During the fall semester I teach a class called Supply Chain Analytics. We teach modeling skills, data cleaning, optimization (using both Solver and OpenSolver), and other random topics in Excel. We then introduce visualization using Tableau and also weave a helping of R into the course. It’s a beast of a course as both current and former students will tell you.
The R section is a particularly difficult part of the course for students. Many of them have never done any coding so opening up RStudio is itself frightening. (Wait, the hashtag is a comment?) We do our best to make it not so scary but in the end there is a tension between demonstrating usefulness and going slow. We definitely err on the side of usefulness taking them from no experience through data structures, conditionals and control flow, loops (but not the apply family; long story for another day), algorithms (Babylonian square root), functions, regression, forecasting, and classification and regression trees in about four days. Still I wish there was more time to add some exciting new materials.

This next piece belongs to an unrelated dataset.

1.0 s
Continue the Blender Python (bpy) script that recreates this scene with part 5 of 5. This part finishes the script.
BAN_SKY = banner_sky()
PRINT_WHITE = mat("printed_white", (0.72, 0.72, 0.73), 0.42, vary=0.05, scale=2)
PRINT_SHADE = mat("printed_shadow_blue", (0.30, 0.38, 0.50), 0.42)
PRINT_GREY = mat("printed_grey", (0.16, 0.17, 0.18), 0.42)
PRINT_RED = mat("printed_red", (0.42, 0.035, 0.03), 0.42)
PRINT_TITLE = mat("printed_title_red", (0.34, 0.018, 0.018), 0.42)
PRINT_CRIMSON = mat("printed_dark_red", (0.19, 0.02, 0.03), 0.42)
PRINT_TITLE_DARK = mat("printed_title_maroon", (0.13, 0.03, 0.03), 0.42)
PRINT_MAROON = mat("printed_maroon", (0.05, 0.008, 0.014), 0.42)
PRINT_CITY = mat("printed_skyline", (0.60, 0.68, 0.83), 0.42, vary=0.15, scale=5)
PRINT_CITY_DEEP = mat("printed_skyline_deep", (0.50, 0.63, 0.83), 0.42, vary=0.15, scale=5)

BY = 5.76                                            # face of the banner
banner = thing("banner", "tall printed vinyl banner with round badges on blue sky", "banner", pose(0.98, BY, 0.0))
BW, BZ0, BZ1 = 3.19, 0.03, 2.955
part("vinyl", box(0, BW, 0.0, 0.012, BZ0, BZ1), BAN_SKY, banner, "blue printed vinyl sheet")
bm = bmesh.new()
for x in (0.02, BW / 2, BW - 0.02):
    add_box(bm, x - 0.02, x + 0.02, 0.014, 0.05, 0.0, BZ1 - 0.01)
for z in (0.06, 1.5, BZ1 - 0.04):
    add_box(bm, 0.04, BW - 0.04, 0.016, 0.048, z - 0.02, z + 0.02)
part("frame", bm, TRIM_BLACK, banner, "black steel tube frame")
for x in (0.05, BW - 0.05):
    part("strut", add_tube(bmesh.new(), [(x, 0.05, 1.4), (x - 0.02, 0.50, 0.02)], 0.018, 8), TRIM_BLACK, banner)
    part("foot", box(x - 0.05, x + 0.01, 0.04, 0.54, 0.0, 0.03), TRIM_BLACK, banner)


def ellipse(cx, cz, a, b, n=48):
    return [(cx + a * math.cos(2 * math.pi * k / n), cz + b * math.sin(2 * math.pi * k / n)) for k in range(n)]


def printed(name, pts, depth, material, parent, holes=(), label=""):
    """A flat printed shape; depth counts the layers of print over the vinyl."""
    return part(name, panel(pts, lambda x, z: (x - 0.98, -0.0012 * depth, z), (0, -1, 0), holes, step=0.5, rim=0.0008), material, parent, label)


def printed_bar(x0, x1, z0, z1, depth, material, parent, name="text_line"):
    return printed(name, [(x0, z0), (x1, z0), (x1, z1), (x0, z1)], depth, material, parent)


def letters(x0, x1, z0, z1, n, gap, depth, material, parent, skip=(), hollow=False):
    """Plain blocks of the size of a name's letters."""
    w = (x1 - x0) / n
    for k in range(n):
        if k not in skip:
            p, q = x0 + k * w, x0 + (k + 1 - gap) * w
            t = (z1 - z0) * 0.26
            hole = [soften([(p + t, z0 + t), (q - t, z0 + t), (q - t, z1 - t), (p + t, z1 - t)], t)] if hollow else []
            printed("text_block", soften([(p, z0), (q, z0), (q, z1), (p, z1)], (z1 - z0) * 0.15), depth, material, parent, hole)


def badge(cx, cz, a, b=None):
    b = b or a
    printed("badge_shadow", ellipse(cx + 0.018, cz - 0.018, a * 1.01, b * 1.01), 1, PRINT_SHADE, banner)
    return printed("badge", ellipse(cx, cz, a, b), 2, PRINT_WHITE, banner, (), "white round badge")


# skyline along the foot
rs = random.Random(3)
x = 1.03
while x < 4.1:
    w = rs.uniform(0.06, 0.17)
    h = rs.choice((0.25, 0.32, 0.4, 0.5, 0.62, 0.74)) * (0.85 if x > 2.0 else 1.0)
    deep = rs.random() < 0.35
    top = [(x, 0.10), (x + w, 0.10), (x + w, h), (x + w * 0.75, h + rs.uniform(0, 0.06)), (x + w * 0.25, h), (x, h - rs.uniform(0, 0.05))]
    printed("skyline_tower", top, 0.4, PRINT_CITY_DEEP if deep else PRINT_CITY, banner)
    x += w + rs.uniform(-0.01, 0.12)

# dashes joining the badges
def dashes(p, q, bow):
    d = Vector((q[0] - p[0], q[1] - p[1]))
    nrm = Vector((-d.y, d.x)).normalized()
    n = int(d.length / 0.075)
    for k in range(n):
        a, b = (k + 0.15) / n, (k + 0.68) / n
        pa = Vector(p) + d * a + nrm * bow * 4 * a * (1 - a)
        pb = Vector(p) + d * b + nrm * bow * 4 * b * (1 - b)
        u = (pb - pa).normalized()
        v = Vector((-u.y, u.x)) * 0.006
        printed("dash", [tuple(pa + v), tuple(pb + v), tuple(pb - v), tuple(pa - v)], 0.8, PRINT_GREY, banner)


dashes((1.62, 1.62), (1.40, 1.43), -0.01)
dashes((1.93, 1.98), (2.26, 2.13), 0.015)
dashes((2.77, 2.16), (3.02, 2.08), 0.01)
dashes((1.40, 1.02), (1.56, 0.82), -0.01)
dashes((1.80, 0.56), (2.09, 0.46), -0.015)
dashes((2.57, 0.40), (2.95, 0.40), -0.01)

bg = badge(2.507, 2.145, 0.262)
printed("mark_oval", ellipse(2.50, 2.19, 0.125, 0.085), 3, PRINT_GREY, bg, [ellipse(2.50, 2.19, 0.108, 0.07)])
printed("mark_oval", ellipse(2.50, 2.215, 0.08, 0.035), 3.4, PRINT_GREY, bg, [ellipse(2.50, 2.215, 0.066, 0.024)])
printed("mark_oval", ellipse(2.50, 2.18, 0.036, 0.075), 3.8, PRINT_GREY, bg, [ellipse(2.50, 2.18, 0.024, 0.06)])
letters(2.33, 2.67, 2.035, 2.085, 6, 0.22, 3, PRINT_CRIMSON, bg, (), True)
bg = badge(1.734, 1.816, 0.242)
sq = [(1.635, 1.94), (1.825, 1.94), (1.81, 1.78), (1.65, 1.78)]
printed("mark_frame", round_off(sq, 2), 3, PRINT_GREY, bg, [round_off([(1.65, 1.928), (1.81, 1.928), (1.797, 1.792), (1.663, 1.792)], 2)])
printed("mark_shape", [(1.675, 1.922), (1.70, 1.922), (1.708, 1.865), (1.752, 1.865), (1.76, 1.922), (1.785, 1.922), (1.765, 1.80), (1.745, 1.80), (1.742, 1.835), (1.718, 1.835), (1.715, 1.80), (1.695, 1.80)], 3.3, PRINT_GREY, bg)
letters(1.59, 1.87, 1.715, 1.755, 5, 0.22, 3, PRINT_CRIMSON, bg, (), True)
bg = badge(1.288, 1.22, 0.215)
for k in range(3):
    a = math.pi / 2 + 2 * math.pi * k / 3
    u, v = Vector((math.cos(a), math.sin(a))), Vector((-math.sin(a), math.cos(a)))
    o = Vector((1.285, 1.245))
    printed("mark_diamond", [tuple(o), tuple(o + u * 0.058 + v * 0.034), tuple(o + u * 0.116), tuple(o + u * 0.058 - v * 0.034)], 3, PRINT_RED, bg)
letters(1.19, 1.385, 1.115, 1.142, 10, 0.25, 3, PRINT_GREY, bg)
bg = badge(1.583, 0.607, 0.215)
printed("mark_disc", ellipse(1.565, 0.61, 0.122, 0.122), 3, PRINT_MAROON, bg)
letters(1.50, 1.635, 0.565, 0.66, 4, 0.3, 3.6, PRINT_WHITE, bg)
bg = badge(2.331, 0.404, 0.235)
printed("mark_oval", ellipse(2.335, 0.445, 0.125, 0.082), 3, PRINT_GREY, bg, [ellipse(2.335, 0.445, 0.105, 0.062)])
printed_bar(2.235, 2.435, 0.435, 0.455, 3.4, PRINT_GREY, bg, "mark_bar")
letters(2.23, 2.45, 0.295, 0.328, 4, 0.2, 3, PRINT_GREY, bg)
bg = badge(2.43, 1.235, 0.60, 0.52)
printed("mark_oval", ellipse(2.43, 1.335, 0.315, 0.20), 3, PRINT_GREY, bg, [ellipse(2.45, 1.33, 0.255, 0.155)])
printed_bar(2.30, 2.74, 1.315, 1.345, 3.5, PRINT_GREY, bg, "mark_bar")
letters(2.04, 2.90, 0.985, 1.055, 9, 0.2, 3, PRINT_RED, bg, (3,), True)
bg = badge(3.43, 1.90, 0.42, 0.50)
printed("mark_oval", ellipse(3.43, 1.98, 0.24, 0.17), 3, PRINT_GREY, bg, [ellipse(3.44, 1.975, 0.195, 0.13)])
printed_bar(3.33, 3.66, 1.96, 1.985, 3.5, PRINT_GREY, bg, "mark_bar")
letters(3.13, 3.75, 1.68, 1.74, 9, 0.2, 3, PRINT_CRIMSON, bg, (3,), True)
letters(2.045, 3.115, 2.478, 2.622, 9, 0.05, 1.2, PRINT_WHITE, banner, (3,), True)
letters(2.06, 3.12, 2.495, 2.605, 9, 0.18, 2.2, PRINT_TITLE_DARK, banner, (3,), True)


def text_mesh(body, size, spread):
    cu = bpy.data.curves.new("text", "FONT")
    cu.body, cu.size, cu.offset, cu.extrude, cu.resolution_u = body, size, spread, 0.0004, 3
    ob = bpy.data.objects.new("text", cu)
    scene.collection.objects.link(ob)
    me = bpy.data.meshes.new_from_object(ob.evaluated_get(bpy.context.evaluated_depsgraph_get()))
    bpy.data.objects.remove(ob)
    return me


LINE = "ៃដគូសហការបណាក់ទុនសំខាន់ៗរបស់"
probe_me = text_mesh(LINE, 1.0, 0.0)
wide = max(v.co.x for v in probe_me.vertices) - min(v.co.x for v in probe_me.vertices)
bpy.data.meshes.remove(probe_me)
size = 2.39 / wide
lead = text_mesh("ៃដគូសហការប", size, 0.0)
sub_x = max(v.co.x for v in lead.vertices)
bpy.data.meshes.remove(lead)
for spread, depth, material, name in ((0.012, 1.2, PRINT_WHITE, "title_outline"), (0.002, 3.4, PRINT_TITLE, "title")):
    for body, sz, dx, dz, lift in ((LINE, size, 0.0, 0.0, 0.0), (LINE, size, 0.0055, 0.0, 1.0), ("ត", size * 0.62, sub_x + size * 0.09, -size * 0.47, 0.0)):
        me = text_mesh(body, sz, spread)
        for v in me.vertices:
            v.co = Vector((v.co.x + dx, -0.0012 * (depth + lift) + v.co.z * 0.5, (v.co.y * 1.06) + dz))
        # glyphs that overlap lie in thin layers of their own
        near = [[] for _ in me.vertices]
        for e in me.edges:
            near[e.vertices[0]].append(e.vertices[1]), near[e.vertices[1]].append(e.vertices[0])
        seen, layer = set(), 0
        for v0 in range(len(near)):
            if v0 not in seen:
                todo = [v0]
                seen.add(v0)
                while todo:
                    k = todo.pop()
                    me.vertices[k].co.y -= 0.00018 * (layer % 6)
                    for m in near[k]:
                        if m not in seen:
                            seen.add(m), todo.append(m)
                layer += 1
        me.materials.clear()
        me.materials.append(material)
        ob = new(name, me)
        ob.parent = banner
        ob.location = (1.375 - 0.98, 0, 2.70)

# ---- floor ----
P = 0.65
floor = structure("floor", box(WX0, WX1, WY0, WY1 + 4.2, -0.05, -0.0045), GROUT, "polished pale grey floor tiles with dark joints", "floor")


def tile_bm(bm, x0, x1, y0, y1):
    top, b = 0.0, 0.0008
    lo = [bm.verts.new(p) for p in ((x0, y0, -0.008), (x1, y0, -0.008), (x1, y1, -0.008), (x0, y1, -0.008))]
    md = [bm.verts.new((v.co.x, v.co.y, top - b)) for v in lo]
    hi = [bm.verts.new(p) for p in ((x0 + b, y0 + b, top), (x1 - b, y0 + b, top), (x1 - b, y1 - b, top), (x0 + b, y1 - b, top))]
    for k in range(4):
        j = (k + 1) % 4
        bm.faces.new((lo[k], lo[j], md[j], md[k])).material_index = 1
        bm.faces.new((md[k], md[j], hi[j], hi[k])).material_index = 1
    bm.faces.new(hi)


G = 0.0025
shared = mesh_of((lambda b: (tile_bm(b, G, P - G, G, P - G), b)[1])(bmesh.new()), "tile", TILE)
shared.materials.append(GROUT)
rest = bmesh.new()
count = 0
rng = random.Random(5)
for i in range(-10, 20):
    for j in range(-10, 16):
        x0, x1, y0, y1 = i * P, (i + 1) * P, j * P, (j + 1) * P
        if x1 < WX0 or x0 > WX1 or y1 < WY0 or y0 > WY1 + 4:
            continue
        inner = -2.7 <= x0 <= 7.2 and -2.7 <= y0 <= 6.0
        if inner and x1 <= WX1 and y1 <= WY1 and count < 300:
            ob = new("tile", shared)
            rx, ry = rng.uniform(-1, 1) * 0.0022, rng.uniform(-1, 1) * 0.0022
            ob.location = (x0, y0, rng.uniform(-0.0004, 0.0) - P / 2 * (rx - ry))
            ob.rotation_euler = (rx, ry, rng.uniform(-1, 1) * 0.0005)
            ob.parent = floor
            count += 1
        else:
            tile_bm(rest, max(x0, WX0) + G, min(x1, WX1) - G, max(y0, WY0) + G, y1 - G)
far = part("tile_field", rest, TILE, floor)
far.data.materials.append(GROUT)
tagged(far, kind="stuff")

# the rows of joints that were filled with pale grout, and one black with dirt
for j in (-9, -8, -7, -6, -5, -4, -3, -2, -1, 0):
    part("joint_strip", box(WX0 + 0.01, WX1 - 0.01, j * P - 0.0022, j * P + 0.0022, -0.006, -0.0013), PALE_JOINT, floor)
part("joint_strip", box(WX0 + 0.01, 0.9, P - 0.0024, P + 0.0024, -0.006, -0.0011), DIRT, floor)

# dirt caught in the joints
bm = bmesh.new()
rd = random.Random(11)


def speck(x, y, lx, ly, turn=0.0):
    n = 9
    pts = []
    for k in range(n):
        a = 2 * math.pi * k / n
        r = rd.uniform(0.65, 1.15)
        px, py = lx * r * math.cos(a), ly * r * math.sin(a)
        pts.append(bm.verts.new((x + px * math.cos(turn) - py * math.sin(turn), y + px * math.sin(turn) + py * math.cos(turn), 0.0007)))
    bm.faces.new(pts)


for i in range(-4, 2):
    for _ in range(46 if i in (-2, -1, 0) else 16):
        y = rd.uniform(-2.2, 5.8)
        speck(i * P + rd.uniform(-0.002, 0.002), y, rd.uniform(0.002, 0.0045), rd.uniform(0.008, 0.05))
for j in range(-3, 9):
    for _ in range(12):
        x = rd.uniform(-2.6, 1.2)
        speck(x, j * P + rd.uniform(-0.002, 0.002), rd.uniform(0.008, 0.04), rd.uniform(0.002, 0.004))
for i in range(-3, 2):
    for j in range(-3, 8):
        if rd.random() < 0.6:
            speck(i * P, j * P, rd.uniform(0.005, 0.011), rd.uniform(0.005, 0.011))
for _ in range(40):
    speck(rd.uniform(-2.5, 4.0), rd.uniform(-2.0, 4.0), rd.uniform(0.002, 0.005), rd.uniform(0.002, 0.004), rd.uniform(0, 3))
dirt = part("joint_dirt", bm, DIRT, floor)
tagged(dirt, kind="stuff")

One component I would like to add is how to work seamlessly with R and Excel. I’ve been debating getting into readxl and openxlsx just as starters but eventually I’d love to get to BERT (Basic Excel R Toolkit) which lets you call R from within Excel. It looks like a great tool that students could use to simplify many of the calculations they’ll have to do in the real world but still maintain the Excel requirement that is sticking around the business world. My one complaint about BERT is that it isn’t available for Mac which makes life difficult for many of our students (and me). Maybe I’ll make a new one called Enabling R Niceties In Excel (ERNIE) that works on Mac
Thanks to Jason Acimovic, a fellow Assistant Professor for building this course and letting me add a tiny bell or whistle to it over the past two years!
Ok, enough rambling. I’m off to class now. We are going over advanced pivot table features all day.